First of all, pardon the italics below—some WordPress code gremlin has entered the blog which will take me some time to figure out…
Backstepping a bit to last week’s post, titled For the Love of Basements, where I included not a single picture of a basement, one of our great loves, I thought I’d better fill in with some visual proof. Basements were where we could do what we really wanted—make things look old—without censure from our buyers. I’m not saying the buyers would have refused aging, but in 1977 dollhouse funk was still a new concept, and many were not quite ready to have a house on display that showed major signs of decay or neglect. As long as they had their pretty upstairs rooms, we had room for our own imaginations in the foundations, basements and attics.
As a child I was drawn to basements—for their smells, the mystery of dark corners, furnaces, and shelves lined with jars of unknowable things. Not to mention the crock of fermenting elderberry wine the cat fell into one winter. Odd for me, as in most cases I was the family scardey-cat. Granddad’s basement in Massachusetts was a highlight of visiting him, which I remember for a particular earthy/pungent smell—somewhere between creosote, turpentine, mold and hardwoods—an evocative and comfortable scent I still run across in friends’ workshops, garages and basements. One whiff and I am back in childhood.
My father had a workshop in the cellar where he went to “putter,” which was Dad-speak for getting “out from under the female population,” and repairing frying pan handles or loose chair legs. He built an ingenious system of jar tops into the ceiling, into which he could screw jars of screws and nails of assorted sizes and types, something he never had in short supply. The walls were granite blocks, thick enough to maintain a constant, comfortable temperature, no matter what the weather. In 1955 it sheltered us during the furies of hurricane Diana, which whirled up huge trees and turned our lower lawn into a raging river. I felt protected and safe, despite roaring winds and the spectacle of devastation we watched through the one tiny window. Our 200-yr.old farmhouse was spared major damage, and Dad used the tree-fall for firewood for the next 20 years.
Noel shared that lure of underground rooms with me, though we never really spoke about it—we just enjoyed recreating what they felt like from memory. Once we found a “vacant” lot with a pile of rotting wood. It was so riddled with bugs that most of it collapsed when we picked it up. Some, however, was intact, and full of tiny holes, not to mention one of those earthy, unknowable smells, at least after the rot odor dried out. At home we laid it out in the yard, hosed it off (it wasn’t even fit for the garage), allowed the bugs to make their own departure, and the sun to dry it out. For years it was our source of basement ceilings and shelving.

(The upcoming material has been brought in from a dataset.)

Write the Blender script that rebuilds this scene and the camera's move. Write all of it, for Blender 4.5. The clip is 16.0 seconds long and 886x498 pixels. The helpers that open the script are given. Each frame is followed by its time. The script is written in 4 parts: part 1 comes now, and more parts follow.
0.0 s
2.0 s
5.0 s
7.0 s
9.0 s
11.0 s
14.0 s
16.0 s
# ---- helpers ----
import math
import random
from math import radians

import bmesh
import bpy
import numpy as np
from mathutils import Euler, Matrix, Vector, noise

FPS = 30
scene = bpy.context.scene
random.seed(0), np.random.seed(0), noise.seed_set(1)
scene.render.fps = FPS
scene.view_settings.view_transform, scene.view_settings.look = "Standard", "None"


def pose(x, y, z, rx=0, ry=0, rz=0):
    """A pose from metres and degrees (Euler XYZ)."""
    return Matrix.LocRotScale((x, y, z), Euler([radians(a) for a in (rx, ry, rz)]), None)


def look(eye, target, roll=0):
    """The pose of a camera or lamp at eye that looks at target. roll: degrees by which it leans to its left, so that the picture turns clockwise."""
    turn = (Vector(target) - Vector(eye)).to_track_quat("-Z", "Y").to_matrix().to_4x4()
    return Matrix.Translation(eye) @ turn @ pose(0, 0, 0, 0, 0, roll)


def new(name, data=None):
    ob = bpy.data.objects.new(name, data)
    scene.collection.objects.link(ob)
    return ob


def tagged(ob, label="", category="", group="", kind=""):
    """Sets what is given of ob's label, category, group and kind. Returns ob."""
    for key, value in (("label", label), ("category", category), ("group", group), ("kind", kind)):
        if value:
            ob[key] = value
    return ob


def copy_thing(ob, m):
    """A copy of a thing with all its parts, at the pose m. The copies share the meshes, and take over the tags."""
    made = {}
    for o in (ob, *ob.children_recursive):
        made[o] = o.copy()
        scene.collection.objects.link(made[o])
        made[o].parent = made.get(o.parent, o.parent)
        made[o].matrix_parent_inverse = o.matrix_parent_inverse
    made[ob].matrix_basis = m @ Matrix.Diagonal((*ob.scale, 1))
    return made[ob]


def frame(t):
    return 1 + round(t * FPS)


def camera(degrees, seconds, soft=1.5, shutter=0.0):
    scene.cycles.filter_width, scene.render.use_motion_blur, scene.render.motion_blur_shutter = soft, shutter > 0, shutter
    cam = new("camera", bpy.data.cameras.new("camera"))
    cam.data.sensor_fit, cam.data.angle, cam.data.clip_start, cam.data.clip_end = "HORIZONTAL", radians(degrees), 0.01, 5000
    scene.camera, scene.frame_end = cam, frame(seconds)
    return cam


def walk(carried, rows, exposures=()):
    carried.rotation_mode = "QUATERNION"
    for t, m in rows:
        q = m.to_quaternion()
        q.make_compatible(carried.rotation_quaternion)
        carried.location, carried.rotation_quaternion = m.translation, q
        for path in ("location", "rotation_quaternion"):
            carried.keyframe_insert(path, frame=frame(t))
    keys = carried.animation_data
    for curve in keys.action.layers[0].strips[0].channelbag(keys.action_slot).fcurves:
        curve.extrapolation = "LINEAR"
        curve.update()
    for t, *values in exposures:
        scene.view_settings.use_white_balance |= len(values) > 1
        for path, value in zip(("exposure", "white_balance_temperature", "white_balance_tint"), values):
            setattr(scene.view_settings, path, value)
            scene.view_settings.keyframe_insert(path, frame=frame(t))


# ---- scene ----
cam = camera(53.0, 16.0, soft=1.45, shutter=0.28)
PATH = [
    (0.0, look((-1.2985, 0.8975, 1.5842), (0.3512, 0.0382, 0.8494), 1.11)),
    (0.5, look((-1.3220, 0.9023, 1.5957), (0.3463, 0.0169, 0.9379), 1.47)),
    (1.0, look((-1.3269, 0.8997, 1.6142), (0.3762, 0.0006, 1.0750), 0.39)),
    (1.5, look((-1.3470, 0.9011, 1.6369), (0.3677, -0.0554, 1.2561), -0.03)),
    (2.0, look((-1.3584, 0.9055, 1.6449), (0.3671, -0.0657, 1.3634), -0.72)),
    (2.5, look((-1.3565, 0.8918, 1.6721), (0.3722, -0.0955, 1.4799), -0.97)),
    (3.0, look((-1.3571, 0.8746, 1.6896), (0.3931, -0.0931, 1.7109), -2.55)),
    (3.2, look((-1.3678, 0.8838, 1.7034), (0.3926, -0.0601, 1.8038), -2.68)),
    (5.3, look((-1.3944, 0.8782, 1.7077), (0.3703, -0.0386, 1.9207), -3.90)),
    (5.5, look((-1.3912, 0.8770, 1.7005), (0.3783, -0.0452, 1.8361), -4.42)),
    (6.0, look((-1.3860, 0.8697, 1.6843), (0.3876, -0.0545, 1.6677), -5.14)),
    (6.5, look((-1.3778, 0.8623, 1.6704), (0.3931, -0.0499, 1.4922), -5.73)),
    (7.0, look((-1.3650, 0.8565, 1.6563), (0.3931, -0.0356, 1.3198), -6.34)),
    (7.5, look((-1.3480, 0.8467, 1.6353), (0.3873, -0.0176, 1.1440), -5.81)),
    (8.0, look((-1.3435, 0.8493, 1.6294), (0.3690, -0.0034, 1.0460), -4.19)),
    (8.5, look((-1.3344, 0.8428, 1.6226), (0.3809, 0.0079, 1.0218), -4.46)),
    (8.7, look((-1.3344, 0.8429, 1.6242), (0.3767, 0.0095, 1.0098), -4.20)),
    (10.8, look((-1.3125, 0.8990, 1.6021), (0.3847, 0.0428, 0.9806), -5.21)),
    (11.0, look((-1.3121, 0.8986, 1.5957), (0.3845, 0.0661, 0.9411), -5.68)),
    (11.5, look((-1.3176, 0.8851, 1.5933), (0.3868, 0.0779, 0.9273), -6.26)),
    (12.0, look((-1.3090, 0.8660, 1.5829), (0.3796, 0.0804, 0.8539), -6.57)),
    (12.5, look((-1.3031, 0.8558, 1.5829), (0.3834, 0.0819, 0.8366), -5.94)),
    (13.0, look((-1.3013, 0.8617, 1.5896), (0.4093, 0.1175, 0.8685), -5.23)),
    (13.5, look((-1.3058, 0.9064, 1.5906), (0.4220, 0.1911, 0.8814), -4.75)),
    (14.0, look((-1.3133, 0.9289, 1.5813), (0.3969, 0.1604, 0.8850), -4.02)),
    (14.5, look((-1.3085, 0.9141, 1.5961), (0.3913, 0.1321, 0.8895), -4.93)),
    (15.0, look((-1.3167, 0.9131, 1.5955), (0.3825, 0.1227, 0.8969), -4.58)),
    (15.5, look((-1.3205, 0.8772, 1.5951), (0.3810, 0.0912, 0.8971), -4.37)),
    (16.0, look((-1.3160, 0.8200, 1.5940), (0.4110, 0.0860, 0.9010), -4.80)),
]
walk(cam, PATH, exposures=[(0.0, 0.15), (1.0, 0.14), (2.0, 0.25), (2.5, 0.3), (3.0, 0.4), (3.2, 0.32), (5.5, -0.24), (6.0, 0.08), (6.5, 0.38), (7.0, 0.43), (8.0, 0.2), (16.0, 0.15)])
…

In the case of The Octagon House (1982, last seen in Amagansett, NY), most of the basement rooms (6 of them!) could never be reached or even seen after construction, so they remain a mystery to the owner. At least one of them holds a cache of mini furniture, never to be seen, and lighting fixtures that have no doubt long burned out, just to tempt you into looking. Our hope is that some sleuth spent time with a dental mirror and flashlight to find at least some of it. Somewhere we have a photograph of the furnace Noel built for it, which will be the subject of another post.
My current Type-A self sometimes wonders at the kind of people who would spend weeks building rooms in full detail that would never be seen—obviously people for whom the clock and dollar were, at best, a nuisance.
I think I would explore the octagon basement with one of the snakey, remote viewing, fiber optic cameras. That way I could record the journey on video!
I love your octagon basement! I can visualize my parents basement with all it’s dark scary corners. (only scary because of the spiders (ick!) other than that I loved spending time down there watching my grampa at his workbench with all his little drawers and cubby holes. I also loved the smell of the wood and dirt and probably mold and burnt coal. Thanks for bringing me back there.
That was a smell I was always hoping to re-create, but it’s elusive–probably had shellac, creosote and turpentine in the mix. It was my grandfather’s basement and garage that we kept trying to recreate.